On Living Alone

Posted on Thursday, August 29, 2013

I never really imagined that I'd enjoy living alone.  During my years at Villanova, having a roommate was one of the most enjoyable parts of The College Experience for me - someone to procrastinate with, to eat late night mac n cheese with, to comiserate with after a late night out.  
Particularly during senior year, the year before leaving for France, living with my roommates was something that I couldn't imagine life without. Our apartment was a constant stream of friends coming in and out, dinners or drinks on the rooftop porch, impromptu sleepovers on the big orange couch... there was never a dull moment, and alone time was rare - something that I loved.

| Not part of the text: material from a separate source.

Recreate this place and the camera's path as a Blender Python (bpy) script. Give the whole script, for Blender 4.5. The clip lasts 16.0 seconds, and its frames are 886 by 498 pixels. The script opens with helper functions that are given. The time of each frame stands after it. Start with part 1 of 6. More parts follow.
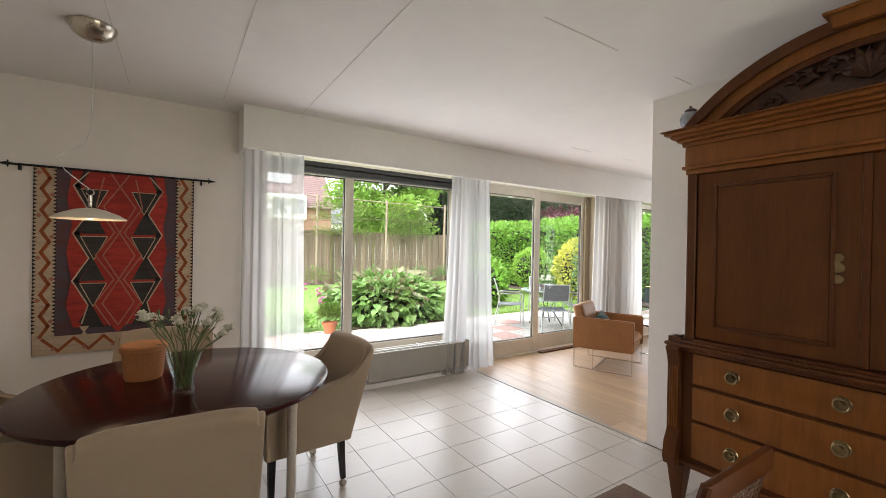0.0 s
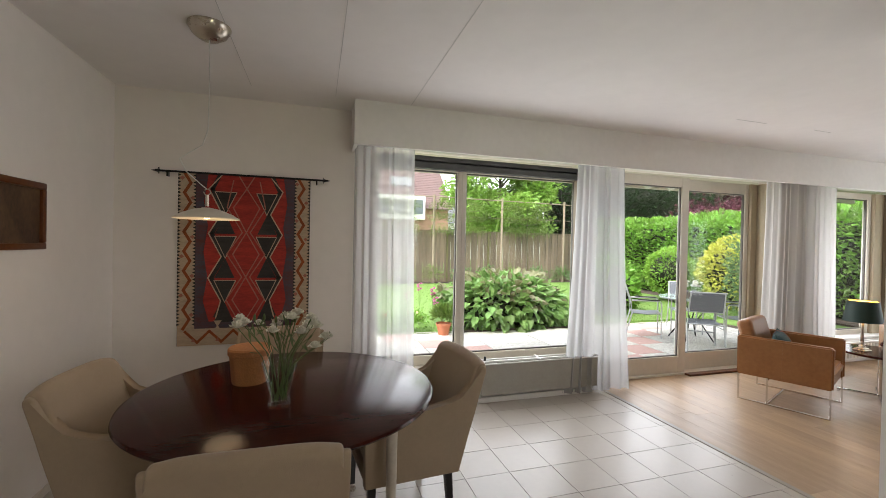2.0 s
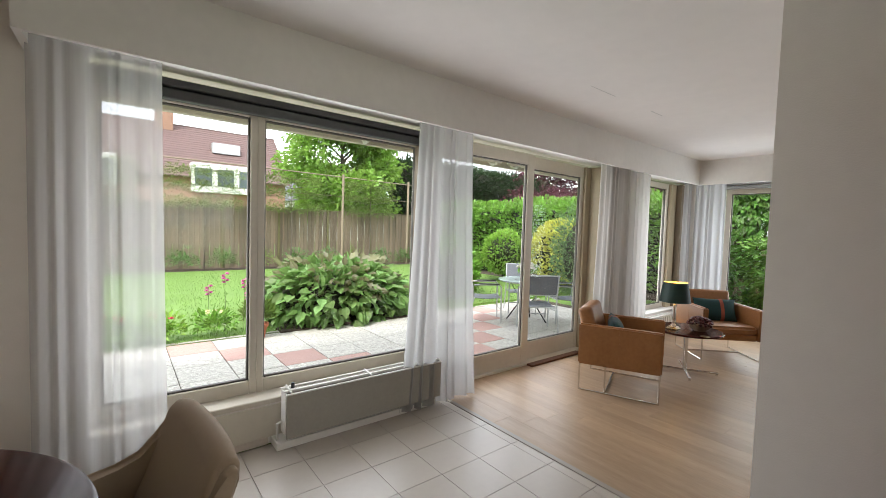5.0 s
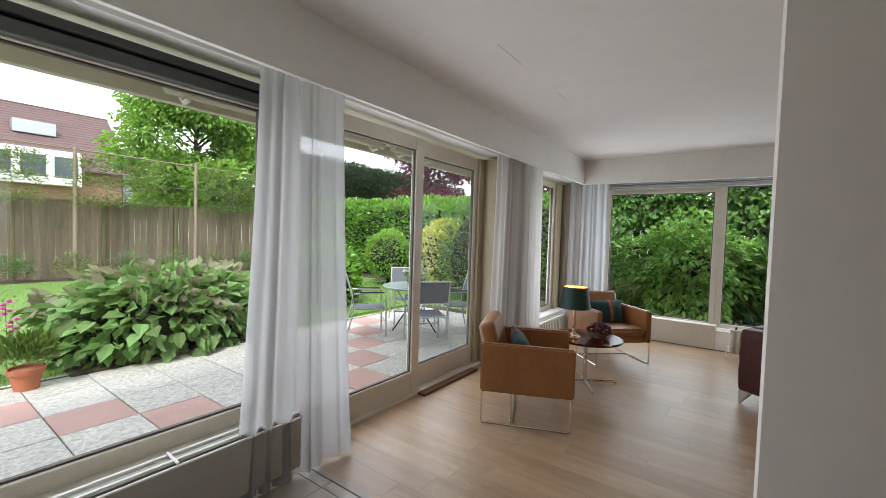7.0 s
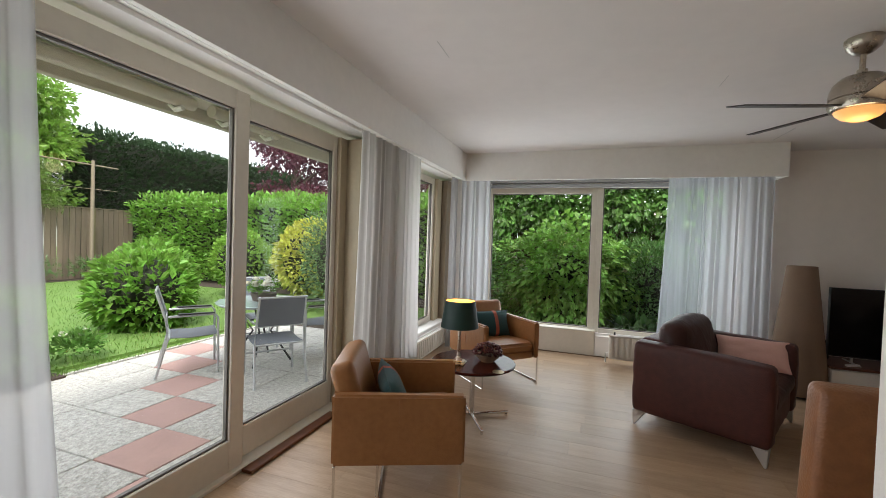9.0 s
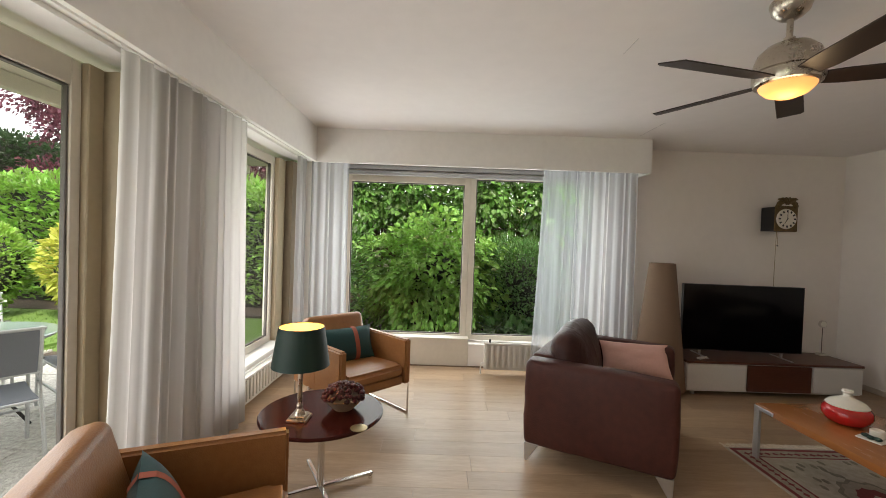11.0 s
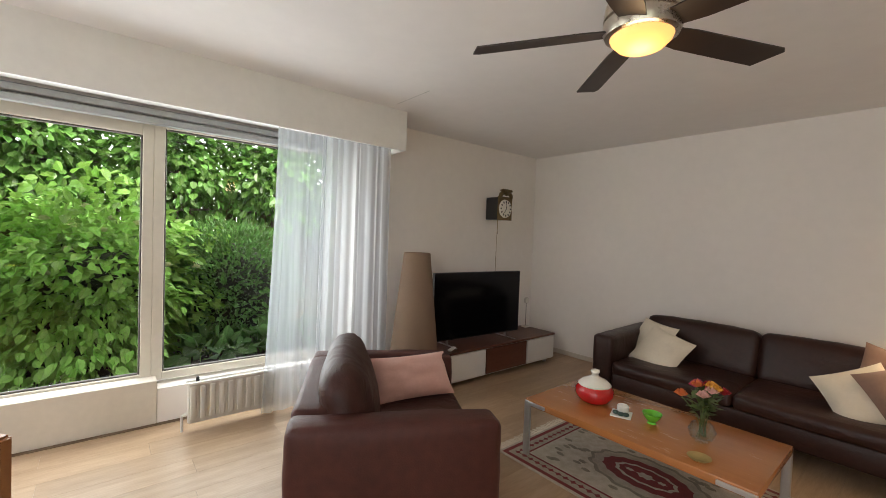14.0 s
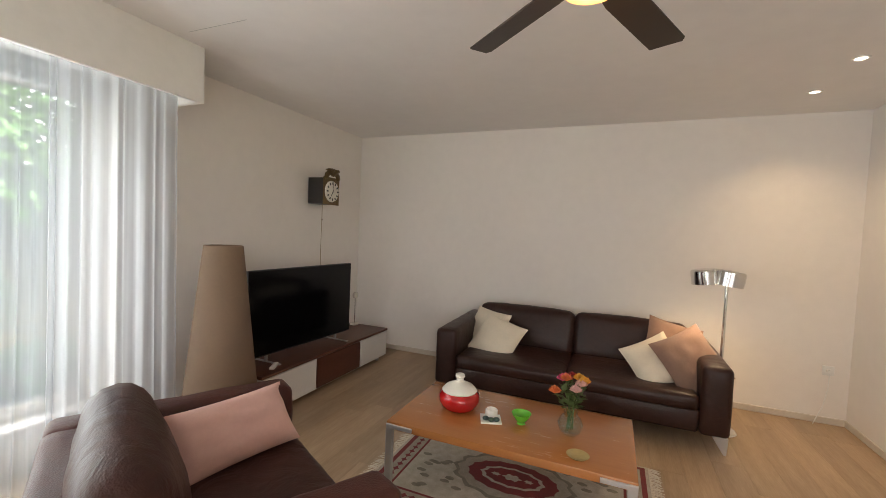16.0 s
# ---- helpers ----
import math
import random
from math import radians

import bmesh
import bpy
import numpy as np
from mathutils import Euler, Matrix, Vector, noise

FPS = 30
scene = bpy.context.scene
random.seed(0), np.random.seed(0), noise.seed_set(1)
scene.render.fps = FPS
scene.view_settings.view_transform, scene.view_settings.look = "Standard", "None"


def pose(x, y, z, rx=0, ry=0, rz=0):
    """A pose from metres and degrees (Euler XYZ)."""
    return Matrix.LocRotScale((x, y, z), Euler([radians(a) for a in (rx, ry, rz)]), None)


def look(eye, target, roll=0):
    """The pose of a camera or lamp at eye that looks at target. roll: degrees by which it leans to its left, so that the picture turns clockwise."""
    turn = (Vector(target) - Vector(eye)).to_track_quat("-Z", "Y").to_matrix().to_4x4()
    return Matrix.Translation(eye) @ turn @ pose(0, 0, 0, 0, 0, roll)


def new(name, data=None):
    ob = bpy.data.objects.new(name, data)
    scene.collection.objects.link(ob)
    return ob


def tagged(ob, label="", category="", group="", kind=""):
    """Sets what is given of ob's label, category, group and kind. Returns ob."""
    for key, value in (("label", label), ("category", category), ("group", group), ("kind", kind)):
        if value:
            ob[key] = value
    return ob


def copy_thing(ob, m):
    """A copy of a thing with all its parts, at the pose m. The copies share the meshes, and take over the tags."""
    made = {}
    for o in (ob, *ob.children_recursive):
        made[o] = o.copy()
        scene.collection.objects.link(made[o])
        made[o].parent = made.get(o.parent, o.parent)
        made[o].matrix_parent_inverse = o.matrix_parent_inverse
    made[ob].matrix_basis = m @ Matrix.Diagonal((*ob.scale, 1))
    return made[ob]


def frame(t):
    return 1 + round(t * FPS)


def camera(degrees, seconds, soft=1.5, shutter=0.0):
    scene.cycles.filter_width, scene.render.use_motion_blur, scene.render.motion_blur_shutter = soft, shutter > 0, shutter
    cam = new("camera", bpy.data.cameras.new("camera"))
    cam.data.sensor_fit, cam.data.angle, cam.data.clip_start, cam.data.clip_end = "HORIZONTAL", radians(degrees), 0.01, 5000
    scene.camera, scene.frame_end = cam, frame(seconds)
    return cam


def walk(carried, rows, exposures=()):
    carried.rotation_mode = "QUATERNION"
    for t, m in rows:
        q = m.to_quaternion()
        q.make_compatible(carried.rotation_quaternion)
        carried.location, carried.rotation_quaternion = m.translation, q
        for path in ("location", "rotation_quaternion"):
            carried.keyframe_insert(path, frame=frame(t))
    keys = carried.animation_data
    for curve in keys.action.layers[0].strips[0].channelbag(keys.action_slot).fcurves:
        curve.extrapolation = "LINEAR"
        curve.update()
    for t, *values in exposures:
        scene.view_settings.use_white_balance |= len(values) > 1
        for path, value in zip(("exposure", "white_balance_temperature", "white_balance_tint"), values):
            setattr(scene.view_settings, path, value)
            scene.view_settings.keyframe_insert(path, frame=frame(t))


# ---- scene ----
# ---- camera ----
cam = camera(94.50, 16.0, soft=0.85)
EXPOSURES = [(0.0, 0.74, 6350, 14), (2.0, 0.42, 6350, 13), (3.5, 0.28, 6450, 12), (7.0, -0.18, 6100, 12), (8.2, -0.27, 6100, 12), (10.5, 0.12, 6800, 12), (12.5, 0.44, 6650, 12), (15.0, 0.68, 6550, 12), (16.0, 0.80, 6650, 12)]
ROWS = [
    (0.0, 1.331, 1.485, 1.456, -33.11, -0.17, -1.09),
    (0.5, 1.368, 1.551, 1.455, -27.84, -0.13, -1.08),
    (1.0, 1.408, 1.615, 1.451, -22.89, -0.18, -1.11),
    (1.5, 1.457, 1.719, 1.451, -19.07, -0.36, -1.18),
    (2.0, 1.514, 1.867, 1.459, -17.05, -0.58, -1.17),
    (2.5, 1.594, 1.997, 1.460, -17.06, -1.17, -1.26),
    (3.0, 1.720, 2.151, 1.463, -19.30, -1.65, -1.33),
    (3.5, 1.834, 2.277, 1.464, -23.21, -2.11, -1.41),
    (4.0, 1.926, 2.404, 1.464, -28.24, -2.50, -1.56),
    (6.5, 2.580, 3.180, 1.466, -50.81, -2.35, -1.83),
    (7.0, 2.782, 3.317, 1.464, -54.33, -2.20, -1.78),
    (7.5, 3.009, 3.425, 1.462, -58.38, -1.90, -1.74),
    (8.0, 3.224, 3.516, 1.456, -62.77, -1.65, -1.78),
    (10.5, 4.414, 3.837, 1.462, -84.63, -1.10, -2.06),
    (11.0, 4.626, 3.855, 1.465, -90.28, -1.13, -2.00),
    (11.5, 4.833, 3.866, 1.470, -96.67, -1.10, -2.00),
    (12.0, 5.013, 3.875, 1.473, -103.26, -1.10, -1.93),
    (12.5, 5.203, 3.884, 1.479, -109.66, -1.08, -1.80),
    (13.0, 5.383, 3.894, 1.478, -116.09, -1.24, -1.80),
    (13.5, 5.576, 3.858, 1.476, -122.61, -1.47, -1.94),
    (14.0, 5.765, 3.808, 1.472, -129.60, -1.72, -2.12),
    (14.5, 5.956, 3.770, 1.469, -136.61, -1.98, -2.25),
    (15.0, 6.127, 3.731, 1.469, -143.70, -2.20, -2.33),
    (15.5, 6.260, 3.661, 1.470, -150.58, -2.49, -2.43),
    (16.0, 6.384, 3.572, 1.482, -157.27, -2.57, -2.50),
]
walk(cam, [(t, pose(x, y, z, 90 + pitch, roll, yaw)) for t, x, y, z, yaw, pitch, roll in ROWS], EXPOSURES)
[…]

Bryn Mawr - I also had real roommates, not just cardboard ones.
So when I decided to move here, and to live alone, it was a big change.  And while picking my outfits without a second and third opinion took some getting used to (just kidding, kind of), the solitude is something that I've grown to value about my first year abroad.  Moving abroad was never the scary part of my decision, it was moving abroad alone that made me nervous.  Now though, twelve months later (okay, eleven months and three weeks - but who's counting??), I'm preparing to move into a shared apartment and to leave my little shoebox sized room behind.  It's a big change, and like any big change it's cause for a bit of reflection and introspection.

I never thought I'd say it, but I'll miss living by myself.  There are so many positive aspects to life toute seule, and I think I've enjoyed almost all of them.   When there are no roommates, you can eat dinner at whatever time you want - and you can eat whatever you want.  There are no kitchen collisions, there's no rush to do the dishes, there's no pressure.  You're entitled to a solo glasses of wine or two with as much stinky cheese as you like, without so much as an unsolicited sideways glance.  You can get into your pajamas right after work on weekdays, and you can stay in them all day on weekends if you feel like it.  You can go to bed at eight pm if you're tired, or you can come home at six in the morning without worrying about waking anyone up - because sometimes the last métro home is the best idea.

(You will also likely call into question your individual hummus intake)
You learn to develop a sense of independence when you live alone that I can't imagine can be done while living with others. I know it might sound silly, but for most of my life I was too shy to imagine eating a meal or getting a drink alone.  Maybe it was immaturity, or fear, or pride, but I just couldn't see myself ever going in somewhere all by myself.  Now, though, I'm all about it.  If I feel like I want to see a movie, I go and see one.  I sit alone, I buy some snacks for one, and I enjoy every minute of it.  If I feel like I want a nice meal out or (more budget friendly-ly) a glass of wine on my way home from work, I seat myself on the nearest terrasse and get ready for some good people watching.  It's probably one of my favorite things to do, these days.  Maybe I was the last to realize, but hanging out with yourself can really be the best company of all, sometimes.

It's inevitable that when you live with somebody, you learn a lot about them.  And, not too get too reflective or too "deep," but it's fair to say I've learned a lot about myself during the past year, too.  Though there are lots of great perks, it hasn't always easy to live alone.  Beyond confirming my suspicions that I'll never be a neat person, there have certainly been moments during my time in the little apartment that I've made a tough realization about myself, or needed a shoulder to cry on, or my solo dinner or drink felt just a bit tragic.  And while Skype is great, and I know I've got a big great group of people I could call, curing loneliness in a big foreign city often requires a bit more than a blurry video chat.

But c'est la vie, I've survived the tearful moments of loneliness just as well as the triumphant moments, and now I'm on the other side of it all.  My new apartment feels like an upgrade all around, and I'll be sure to post photos on my Instagram and here, once I'm all set up.
I'm a bit nervous, but mostly I feel excited and enthusiastic and ready to turn a page.  This past year has been a whirlwind and has gone by so quickly, but I'm ready for the next and hopeful that it will only get better from here.  The little apartment will always be the first place I called home in Paris and I'm unlikely to forget that. For the remaining days in my first little home, I'm going to enjoy all the good things that living alone can offer - like listening to embarrassing music at top volume and singing along with reckless abandon.